Desse modo, suas obras se tornam territórios para insurgências estéticas contrárias à economia da obsolescência. Politicamente, seus gestos não se filiam à fantasia higienista de uma criação ex nihilo (surgida “do nada”). Em direção oposta, eticamente se comprometem em seguir transformando o que nunca cessou de estar em aberto e em plural processo de recriação: perspectiva ético-estética agora vivenciada no Projeto Fábrica.
É desde o âmago dessas concepções tão ontológicas quanto sociais que, neste Fragmento I: VENTO PÓRTICO, provocamos os públicos a ampliar as habituais abordagens técnico-formais dos trabalhos de Bahia, Minzú e Siwaju para experimentá-los não a partir de suas contundentes materialidades, senão eminentemente a partir de seus negativos, avessos, flutuações, ocos, hiatos.

Ao fazê-lo, percebemos que não apenas suas corporeidades são impregnadas de capacidade agentiva, como igualmente a sua vaziez. Irradiando-se na própria vaguidão, tal plenitude de agência avizinha-se a um conceito central da obra de Lygia Clark e de algumas tradições construtivas da arte brasileira: o “vazio-pleno”, este que “contém todas as potencialidades”, sendo “o ato que lhe dá sentido”.

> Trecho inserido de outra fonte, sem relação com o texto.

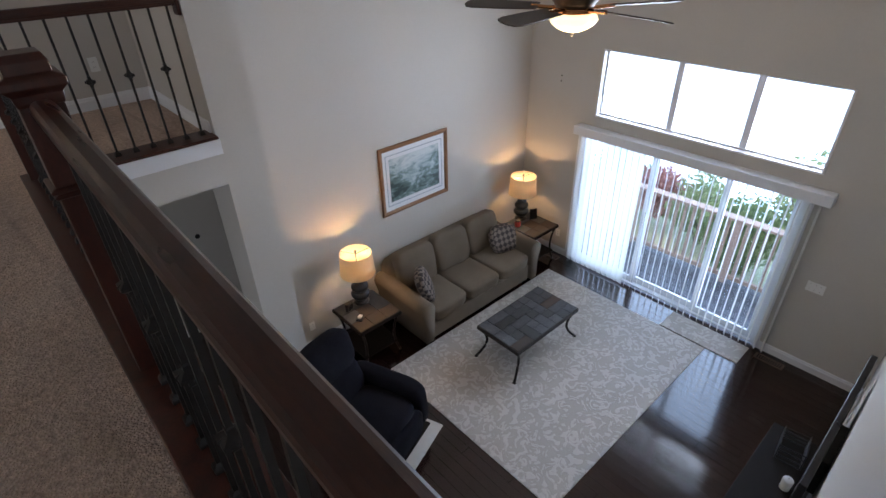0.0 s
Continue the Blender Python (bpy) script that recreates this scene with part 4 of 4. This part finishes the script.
def floor_register(m, label, w=0.30, d=0.11, material=None):
    t = thing("floor_register", m, label, "vent", "floor registers")
    part("frame", B((-w / 2, w / 2, -d / 2, -d / 2 + 0.015, 0, 0.006), (-w / 2, w / 2, d / 2 - 0.015, d / 2, 0, 0.006), (-w / 2, -w / 2 + 0.015, -d / 2 + 0.015, d / 2 - 0.015, 0, 0.006), (w / 2 - 0.015, w / 2, -d / 2 + 0.015, d / 2 - 0.015, 0, 0.006)), material or M_DARK, t)
    for k in range(12):
        x = -w / 2 + 0.02 + (w - 0.04) * k / 11
        part("slat", B((x - 0.005, x + 0.005, -d / 2 + 0.015, d / 2 - 0.015, 0.001, 0.005)), material or M_DARK, t)
    return t


M_REG = mat("brown_register", (0.09, 0.06, 0.045), 0.5, 0.2, 20)
floor_register(pose(5.90, 0.98, ZF, 0, 0, 90), "brown floor register in the hardwood by the patio door", material=M_REG)
floor_register(pose(5.90, 4.02, ZF, 0, 0, 90), "brown floor register in the corner by the blinds", material=M_REG)
floor_register(pose(-0.86, 12.40, 0.002), "dark floor register below the bedroom window", material=M_REG)

# worn marks in the carpet
M_STAIN = mat("brown_carpet_mark", (0.13, 0.075, 0.040), 1.0, 0.5, 60, bump=0.6, bscale=150, spec=0.05)
for x, y, s, lab in ((0.262, 3.765, 1.0, "small dark mark worn into the carpet near the railing"), (-3.485, 4.18, 1.0, "small brown mark worn into the carpet by the stair railing")):
    bm = bmesh.new()
    pts = []
    for k in range(14):
        a = 2 * math.pi * k / 14
        r = 0.030 * s * (1 + 0.35 * noise.noise(Vector((x * 5 + math.cos(a), y * 3 + math.sin(a), 0))))
        pts.append((1.5 * r * math.cos(a), r * math.sin(a)))
    loft(bm, [[(q[0], q[1], 0.0) for q in pts], [(q[0] * 0.9, q[1] * 0.9, 0.005) for q in pts]])
    tagged(part("carpet_mark", bm, M_STAIN, at=(x, y, 0.0)), lab, "stain", "carpet marks")

# ceiling lamp at the hall
cl = thing("ceiling_lamp", pose(-1.72, 4.95, CEIL), "lit flush ceiling lamp with brushed nickel rim and glass bowl", "ceiling lamp")
bm = bmesh.new()
lathe(bm, [(0.150, -0.042), (0.165, -0.036), (0.168, -0.028), (0.158, -0.020), (0.150, -0.010), (0.120, 0.0)], 36)
part("rim", bm, M_CHROME, cl, "brushed nickel rim", smooth=True)
bm = bmesh.new()
lathe(bm, [(0.012, -0.128), (0.06, -0.122), (0.105, -0.10), (0.135, -0.070), (0.146, -0.042)], 36)
part("glass_bowl", bm, mat("lit_frosted_glass", (1.0, 0.93, 0.80), 0.4, 0.02, 6, emit=2.2), cl, "lit frosted glass bowl", smooth=True)
bm = bmesh.new()
lathe(bm, [(0.004, -0.150), (0.012, -0.142), (0.010, -0.132), (0.018, -0.127)], 14)
part("finial", bm, M_CHROME, cl, smooth=True)

sd = thing("smoke_detector", pose(-1.96, 9.46, 2.53), "white smoke detector on the bedroom ceiling", "smoke detector")
bm = bmesh.new()
lathe(bm, [(0.045, -0.042), (0.058, -0.036), (0.066, -0.014), (0.068, 0.0)], 24)
part("cover", bm, M_PLASTIC, sd, smooth=True)
bm = bmesh.new()
lathe(bm, [(0.012, -0.046), (0.014, -0.041)], 12)
part("button", bm, M_MATLINE, sd)

th = thing("thermostat", pose(1.74, 5.95, -1.70), "small dark round thermostat on the lower hall wall", "thermostat")
bm = bmesh.new()
lathe(bm, [(0.028, 0), (0.028, 0.010), (0.020, 0.016)], 20)
part("dial", bm, M_RESIN, th, at=pose(0, 0, 0, 90))
for z in (-0.40, -0.47):
    bm = bmesh.new()
    lathe(bm, [(0.010, 0), (0.010, 0.004), (0.006, 0.008)], 10)
    tagged(part("wall_anchor", bm, M_DARK, at=pose(WX, 4.22, z, 0, -90, 0)), "small dark screw in the painted window wall", "screw", "wall anchors")

# ---- bathroom ----
to = thing("toilet", pose(0.565, 7.10, 0), "white ceramic toilet with its lid down", "toilet")
def oval(cx, cy, rx, ry, z, n=28, egg=0.12):
    return [(cx + rx * math.cos(2 * math.pi * k / n), cy + ry * math.sin(2 * math.pi * k / n) * (1 + (egg if math.sin(2 * math.pi * k / n) < 0 else 0)), z) for k in range(n)]
bm = rounded(0.40, 0.19, 0.33, 9)
for v in bm.verts:
    v.co.x *= 0.94 + 0.06 * (v.co.z + 0.165) / 0.33
part("tank", bm, M_CERAMIC, to, smooth=True, at=(-0.03, -0.115, 0.54))
part("tank_lid", rounded(0.425, 0.215, 0.04, 5), M_CERAMIC, to, smooth=True, at=(-0.03, -0.118, 0.72))
bm = bmesh.new()
loft(bm, [oval(0, -0.36, 0.115, 0.235, 0.0), oval(0, -0.36, 0.120, 0.240, 0.02), oval(0, -0.36, 0.105, 0.215, 0.10), oval(0, -0.37, 0.115, 0.215, 0.20), oval(0, -0.405, 0.155, 0.235, 0.27), oval(0, -0.42, 0.180, 0.250, 0.33), oval(0, -0.42, 0.185, 0.255, 0.385)])
part("bowl", bm, M_CERAMIC, to, smooth=True)
part("bowl_shelf", rounded(0.28, 0.26, 0.12, 6), M_CERAMIC, to, smooth=True, at=(0, -0.20, 0.325))
bm = bmesh.new()
loft(bm, [oval(0, -0.42, 0.188, 0.258, 0.388), oval(0, -0.42, 0.192, 0.262, 0.395), oval(0, -0.42, 0.188, 0.258, 0.405)])
part("seat", bm, M_CERAMIC, to)
bm = bmesh.new()
loft(bm, [oval(0, -0.42, 0.186, 0.256, 0.408), oval(0, -0.42, 0.190, 0.260, 0.416), oval(0, -0.42, 0.180, 0.250, 0.426), oval(0, -0.42, 0.10, 0.16, 0.431)])
part("lid", bm, M_CERAMIC, to, smooth=True)
bm = bmesh.new()
lathe(bm, [(0.016, 0), (0.016, 0.012), (0.010, 0.018)], 14)
tube(bm, [(0, 0, 0.014), (0.025, -0.004, 0.020), (0.05, -0.008, 0.020)], 0.007, 8)
part("flush_lever", bm, M_CHROME, to, "chrome flush lever", smooth=True, at=pose(-0.13, -0.216, 0.655, 90))
bm = bmesh.new()
tube(bm, [(-0.15, -0.10, 0.38), (-0.16, -0.10, 0.33), (-0.23, -0.085, 0.27), (-0.245, -0.07, 0.20), (-0.20, -0.06, 0.15), (-0.155, -0.045, 0.17)], 0.008, 8)
part("supply_hose", bm, M_PLASTIC, to, "white supply hose", smooth=True)
bm = bmesh.new()
lathe(bm, [(0.03, 0), (0.028, 0.006), (0.012, 0.010), (0.012, 0.04), (0.02, 0.045), (0.02, 0.06)], 14)
part("shutoff_valve", bm, M_PLASTIC, to, "white shut-off valve", smooth=True, at=pose(-0.155, 0, 0.17, 90))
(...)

Contudo, como revelam Cenas de corpo e segredo II e III (Loren Minzú), a série A<->F (Siwaju) ou 1#experiência-breu (Iah Bahia), estes vazios não são vácuos passivos à espera de atos significantes que seriam capazes de preenchê-los ou de lhes atribuir sentidos ontológicos. São, ao contrário, existências em si mesmos. Estão “cheios de ar”, tal qual decifra Gilberto Gil em Copo Vazio (1974), canção então gravada por Chico Buarque: “É sempre bom lembrar / Que um copo vazio / Está cheio de ar”. Portanto, gravar, esculpir, dobrar, modelar ou habitar a vaziez é fazer vento, movimentar a massa de ar que, visibilizada na oxidação que delicadamente abraça as esculturas de Siwaju, a tudo preenche e acolhe.

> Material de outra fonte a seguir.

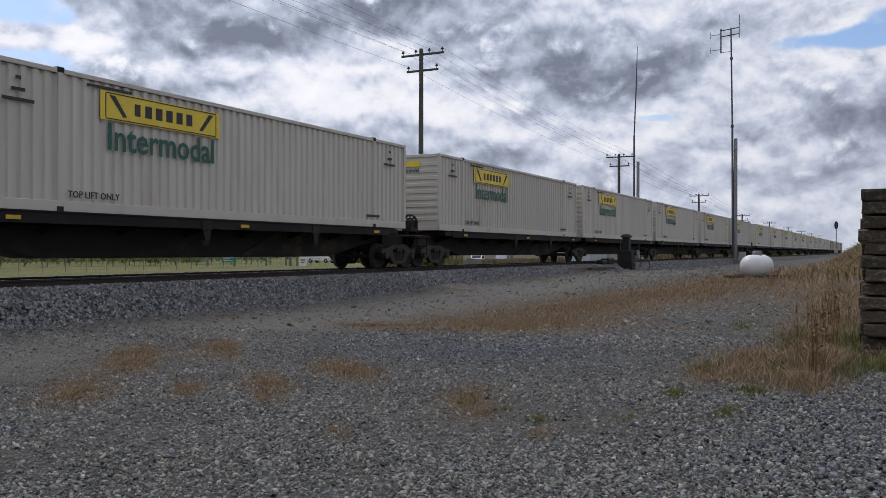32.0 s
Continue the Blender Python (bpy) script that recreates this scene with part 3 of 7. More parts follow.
def spine_unit(length, s, sill, body, hitches, first, last, words="", wide=True, twin=False):
    """One platform of an articulated spine car, its origin over the front truck. hitches: x along the unit and lean."""
    car = thing("spine_car", SPINE_LABEL[sill.name], "railway car", "spine car platforms of the train")
    rail_truck(car, 0.0 if not first else 0.0)
    if last:
        rail_truck(car, length)
    a, e = 0.35, length - 0.35
    prof = [(a, 0.95), (a + 1.1, 0.80), (a + 3.0, 0.42), (e - 3.0, 0.42), (e - 1.1, 0.80), (e, 0.95), (e, 1.25), (a, 1.25)]
    f = Form().prism(prof, -0.46, 0.46)
    f.box(a + 1.0, e - 1.0, -0.62, 0.62, 1.20, 1.27, 0.01)
    part("centre_sill", f, body, car)
    # trailer wheel decks with their edge sills
    early = wide and twin and not first
    w0, w1 = (1.0, length - 1.0) if not wide else (length * 0.40, length - 1.1) if not twin else (6.7, 15.5) if first else (0.6, 9.4)
    d1 = 13.4 if early else w1
    f = Form().box(w0, d1, -1.30, 1.30, 1.26, 1.31, 0.01)
    for k in range(8):
        x = w0 + 0.3 + (d1 - w0 - 0.6) * k / 7
        f.prism([(-1.28, 1.26), (-0.4, 1.26), (-0.4, 0.9), (-1.2, 1.16)], x - 0.05, x + 0.05, "x")
        f.prism([(1.28, 1.26), (0.4, 1.26), (0.4, 0.9), (1.2, 1.16)], x - 0.05, x + 0.05, "x")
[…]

Identificando-se à densa vaziez de Gil, as artistes dão a ver o quão criminosa foi (e segue sendo) a presunção de desertificação que lastreou a empreitada colonial que argumentava serem desabitados e esvaziados os territórios que, por isso, presumia-se “autorizada” a ocupar.
Uma retórica da invasão canonizada na letra que Vinícius de Moraes compôs para Brasília, Sinfonia da Alvorada (1959), encomendada a Tom Jobim pelo presidente Juscelino Kubitschek para celebrar a triunfalista inauguração de Brasília: “No princípio era o ermo / Eram antigas solidões sem mágoa. / O altiplano, o infinito descampado / (…) Eram antigas solidões banhadas / (…) Não havia ninguém / A solidão mais parecia um povo inexistente / Dizendo coisas sobre nada.”

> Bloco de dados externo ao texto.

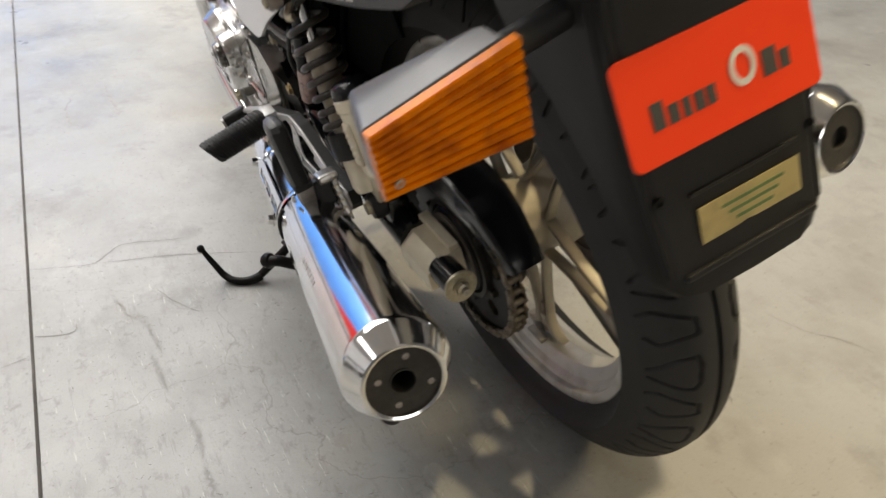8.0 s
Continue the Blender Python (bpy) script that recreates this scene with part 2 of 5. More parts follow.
    shrink.inputs["Scale"].default_value = 0.22
    link(wob.outputs["Color"], shrink.inputs[0])
    link(coords.outputs["Object"], bend.inputs[0])
    link(shrink.outputs["Vector"], bend.inputs[1])
    link(bend.outputs["Vector"], crack.inputs["Vector"])
    line = ramp(crack.outputs["Distance"], 0.0019, 0.0004, 0, 1)
    part_only = node("ShaderNodeMath")
    part_only.operation = "MULTIPLY"
    link(line, part_only.inputs[0])
    link(ramp(noise_tex(1.1, 3, 0.5), 0.47, 0.57, 0, 0.55), part_only.inputs[1])
    col = mixed(part_only.outputs[0], col, (0.16, 0.15, 0.14))
    link(col, bsdf.inputs["Base Color"])
    link(ramp(noise_tex(6, 6, 0.65), 0.3, 0.75, 0.26, 0.52), bsdf.inputs["Roughness"])
    relief = node("ShaderNodeBump")
    relief.inputs["Strength"].default_value, relief.inputs["Distance"].default_value = 0.28, 0.003
    link(noise_tex(38, 6, 0.65), relief.inputs["Height"])
    link(relief.outputs["Normal"], bsdf.inputs["Normal"])
    return mat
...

Enquanto os artistas daquele meio de século XX imaginavam estar criando Brasília de modo ex nihilo – do alto de seus desenhos hétero top de vergalhões eriçados penetrando massas de concreto armado –, negando a existência dos povos daquela terra e esvaziando suas vozes do direito à enunciação, VENTO PÓRTICO nos revela que seus ouvidos não foram capazes de escutar o que diz o ar.

Tomando de empréstimo um trecho da áudio-instalação Toda terça, tudo movendo, de Siwaju, o título deste Fragmento I adverte-nos, então, que os ventos são mensageiros e que, cosmologicamente, carregam conhecimentos ancestrais por entre temporalidades. Atravessam fronteiras, tomam corpos. Como em algumas peças de Iah Bahia, Siwaju e Loren Minzú, encurvam planos, sacodem as correntes, fazem uivar bambus.

Por isso Fragmento I: VENTO PÓRTICO imanta esta Fábrica com obras que, através de seus vazios, dialogam com os sussurros e os enunciados dos ventos. O que aqui se instalam são sobremaneira dispositivos de comunicação. Mais do que uma exposição, instaura-se um campo de escuta: pórtico que torna possível a transformadora permanência de sonhos, segredos, preces e pragas que alguns ouvidos ainda teimam em ensurdecer.